On the one hand I want to avoid extra layers when possible. On the other
hand, I am adamant about having any sanity-check enforcement of error
protocols be done in code that is OS-independent so that we do not risk
skew between OS-specific implementations of the sanity checks.
Perhaps that right balance is to have some common code that does the error
protocol assertions for each piece of the internal interface, but as
utility code that the OS-specific layer calls rather than as an extra layer
around it. Either of those two approaches should be fairly easy to
refactor into the other later.
> Keeping 1) would make it easier for us to expose it to users in the
> future (I do remember you not wanting to care about this now, though).
> Keeping 1) isn't helping for internal use if the errors that it can
> return are incompatible between the different OS implementations.
Right. As I said before, I want to ignore speculation about a new user API
if considering it would complicate the ideal internal cleanup we can do in
its absence. Off hand,
> What is NaCl's error specification for the futex ops? Given that much
> of this refactoring is to make non-Linux futex possible, it would be
> helpful if you can summarize what you need and want.

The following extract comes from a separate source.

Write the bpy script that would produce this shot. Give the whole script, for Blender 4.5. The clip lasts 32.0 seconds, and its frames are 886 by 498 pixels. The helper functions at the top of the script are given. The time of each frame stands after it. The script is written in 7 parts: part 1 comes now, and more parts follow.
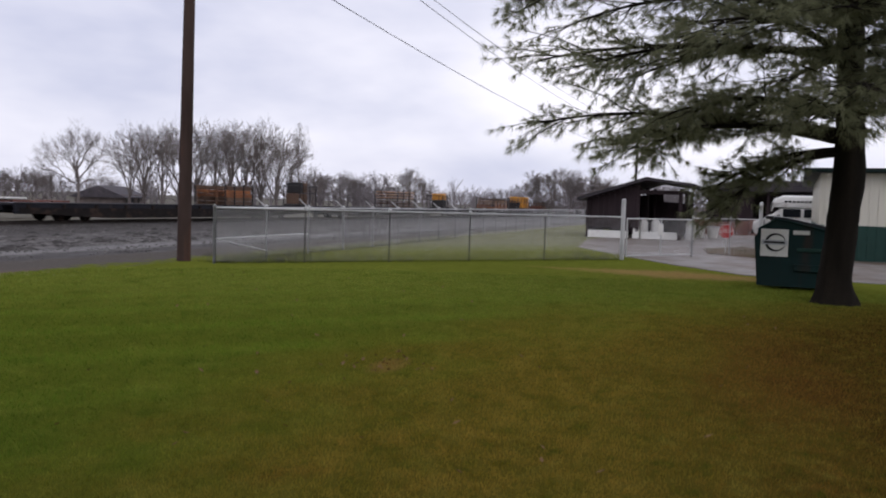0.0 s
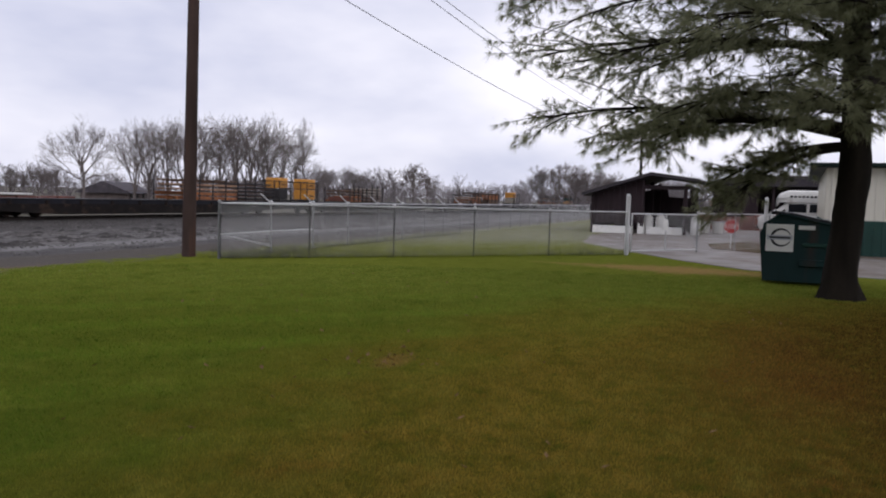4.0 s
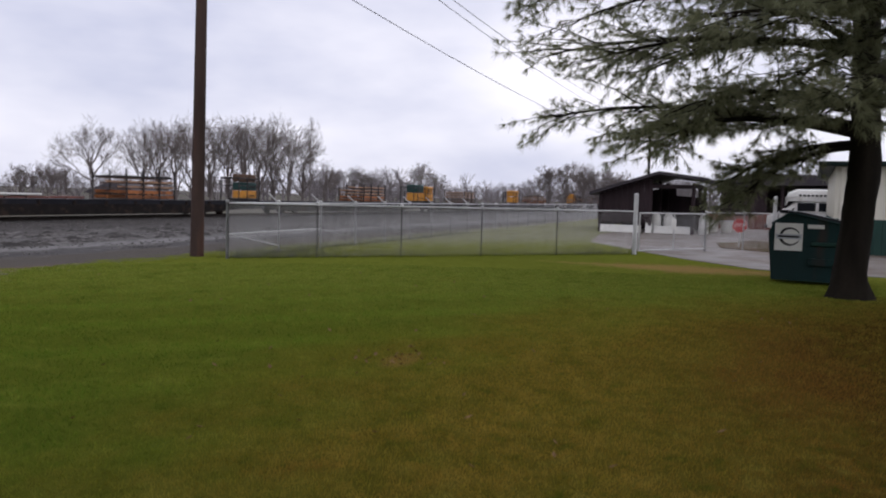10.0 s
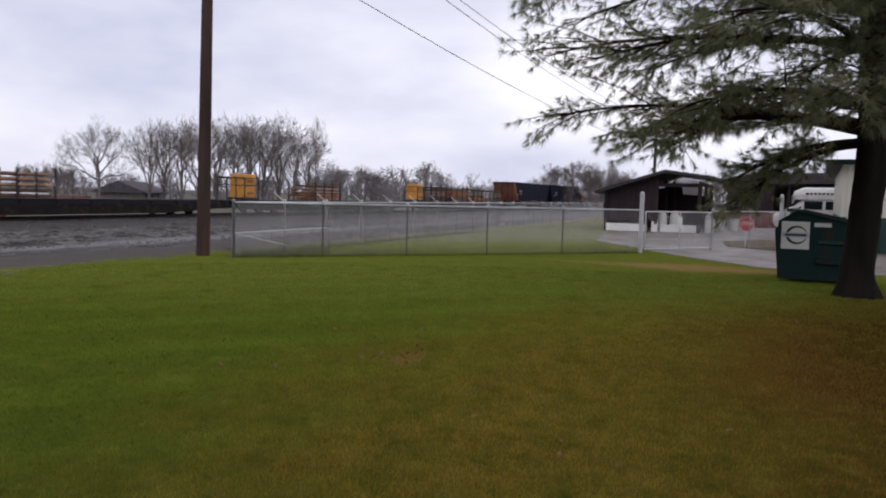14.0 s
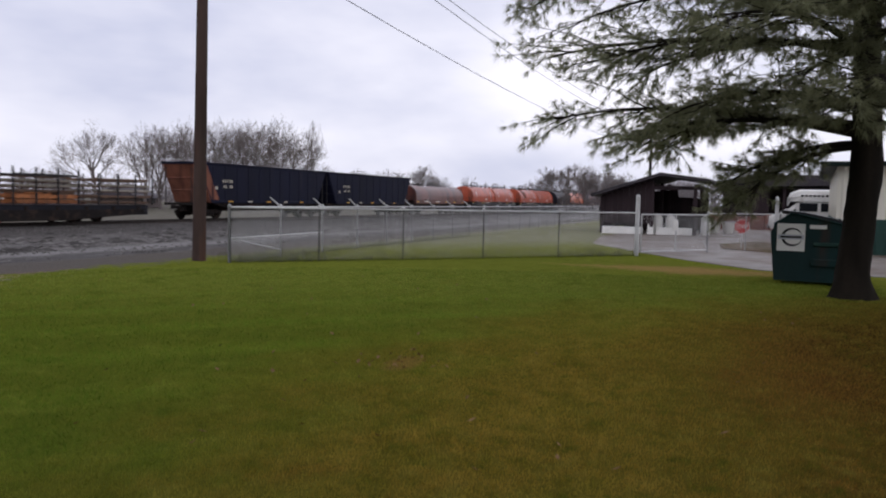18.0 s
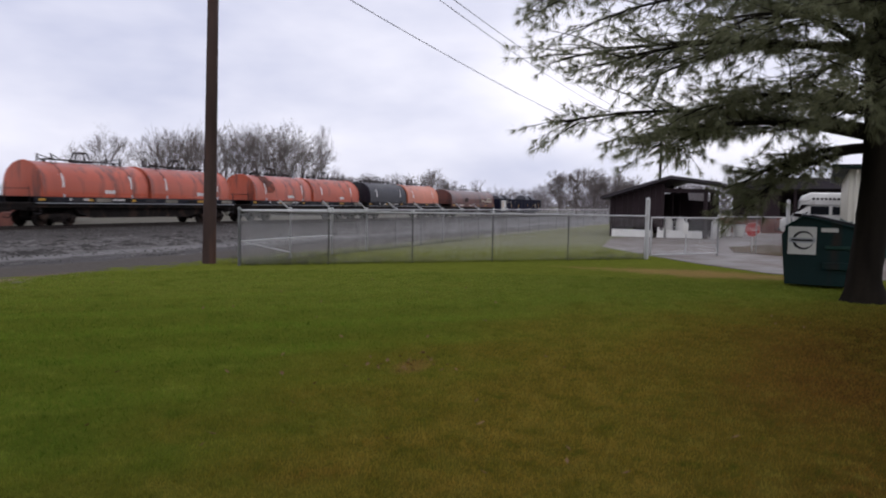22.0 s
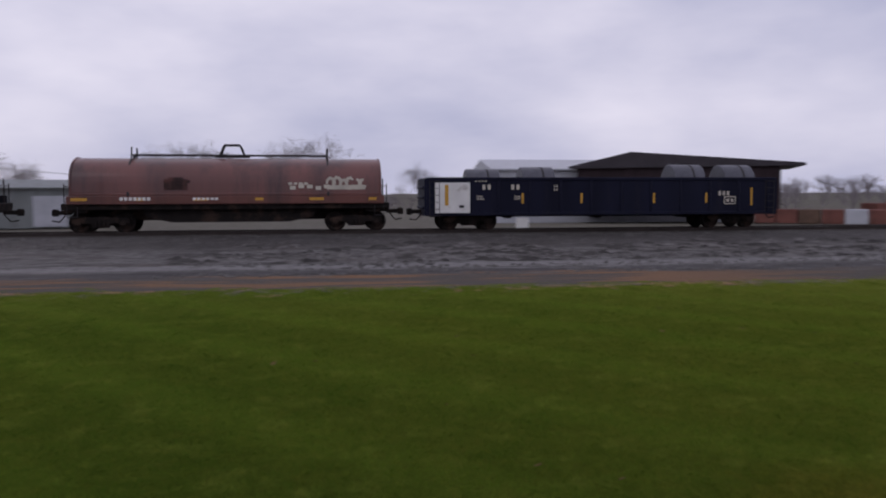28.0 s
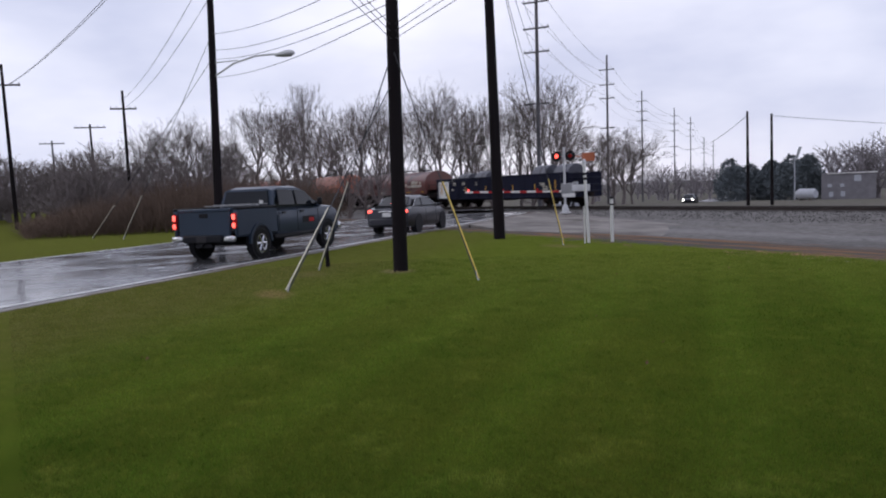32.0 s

It's not formally specified. Currently it's quite simple: only basic wake
and wait/timed-wait are supported, and the only errors possible are EFAULT
and EAGAIN (just for value mismatch). It's likely that it will grow over
time to cover a larger subset of the Linux features and their nontrivial
failure modes. It will always be the intent that it align pretty well with
the Linux semantics.
> > > 5) Remove custom low-level lock implementations after reviewing the
> > > performance implications of such removals.
> > This need not wait for any other step. Aside from the i386 issue, this can
> > be done today and IMHO the sooner it's done the better.
> That's true, but in contrast to the other steps, this may require more
> time to assess the impact on performance.